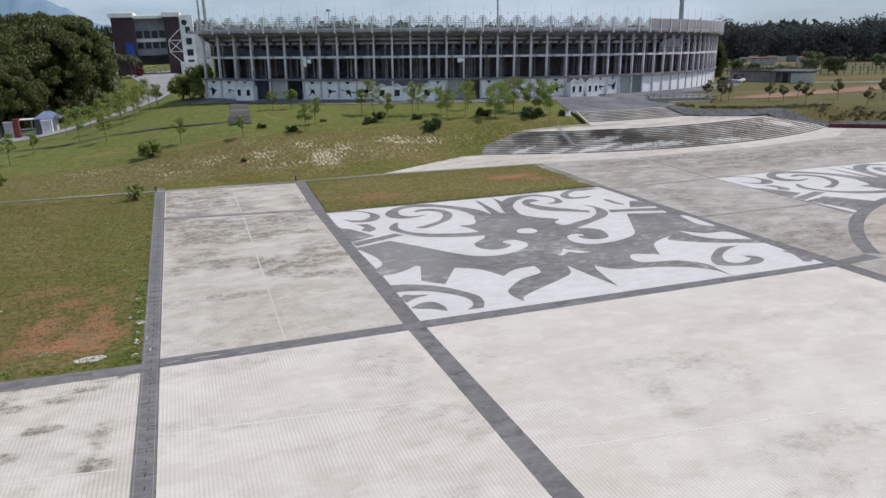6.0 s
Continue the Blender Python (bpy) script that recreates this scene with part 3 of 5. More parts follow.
def stair_left(r):
    return line(r, (41.0, -14.2), (44.0, -12.2), (46.6, -13.1), (52.3, -24.7), (54.8, -28.7), (57.0, -31.6))


def stair_right(r):
    return line(r, (41.0, 6.6), (44.5, 8.6), (46, 10), (52.3, 16.8), (57, 30))


def plateau(x, y):
    """Height of the lawn above the bank, of the forecourt and of the land round the road."""
    top = line(x, (-40, 66), (-20, 64), (-12, 61), (-5, 57), (5, 58.4), (15, 59), (20, 56), (36, 57), (60, 57.4))
    zt = line(x, (-45, 0.4), (-30, 1.2), (-20, 2.0), (-12, 2.9), (-5, 3.5), (5, 3.8), (36, 3.8), (44, 3.5), (75, 3.0), (110, 2.2))
    if x > -9:
        zb, wy = 4.14 - 0.024 * (x - 62.4), wall_y(x)
        z = zt + (zb - zt) * min(1, max(0, (y - top) / (wy - top)))
    else:
        g = 0.4 + 5.5 * sm(-42, -9, x)
        z = zt + (g - zt) * min(1, max(0, (y - top) / (98 - top)))
    hill = sm(-75, -40, x) * (1 - sm(20, 60, x))
    return z + (7.6 - z) * sm(112, 178, y) * hill


def foot(x):
    return line(x, (-60, 49.7), (0, 44.2), (9.2, 43.2), (21, 50.2), (34, 53.0), (44, 53.9))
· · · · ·
== Requirements ==
Transcribe the listing above verbatim. Omit the pictures.

== Exercise response ==
6.0 s
Continue the Blender Python (bpy) script that recreates this scene with part 3 of 5. More parts follow.
def stair_left(r):
    return line(r, (41.0, -14.2), (44.0, -12.2), (46.6, -13.1), (52.3, -24.7), (54.8, -28.7), (57.0, -31.6))


def stair_right(r):
    return line(r, (41.0, 6.6), (44.5, 8.6), (46, 10), (52.3, 16.8), (57, 30))


def plateau(x, y):
    """Height of the lawn above the bank, of the forecourt and of the land round the road."""
    top = line(x, (-40, 66), (-20, 64), (-12, 61), (-5, 57), (5, 58.4), (15, 59), (20, 56), (36, 57), (60, 57.4))
    zt = line(x, (-45, 0.4), (-30, 1.2), (-20, 2.0), (-12, 2.9), (-5, 3.5), (5, 3.8), (36, 3.8), (44, 3.5), (75, 3.0), (110, 2.2))
    if x > -9:
        zb, wy = 4.14 - 0.024 * (x - 62.4), wall_y(x)
        z = zt + (zb - zt) * min(1, max(0, (y - top) / (wy - top)))
    else:
        g = 0.4 + 5.5 * sm(-42, -9, x)
        z = zt + (g - zt) * min(1, max(0, (y - top) / (98 - top)))
    hill = sm(-75, -40, x) * (1 - sm(20, 60, x))
    return z + (7.6 - z) * sm(112, 178, y) * hill


def foot(x):
    return line(x, (-60, 49.7), (0, 44.2), (9.2, 43.2), (21, 50.2), (34, 53.0), (44, 53.9))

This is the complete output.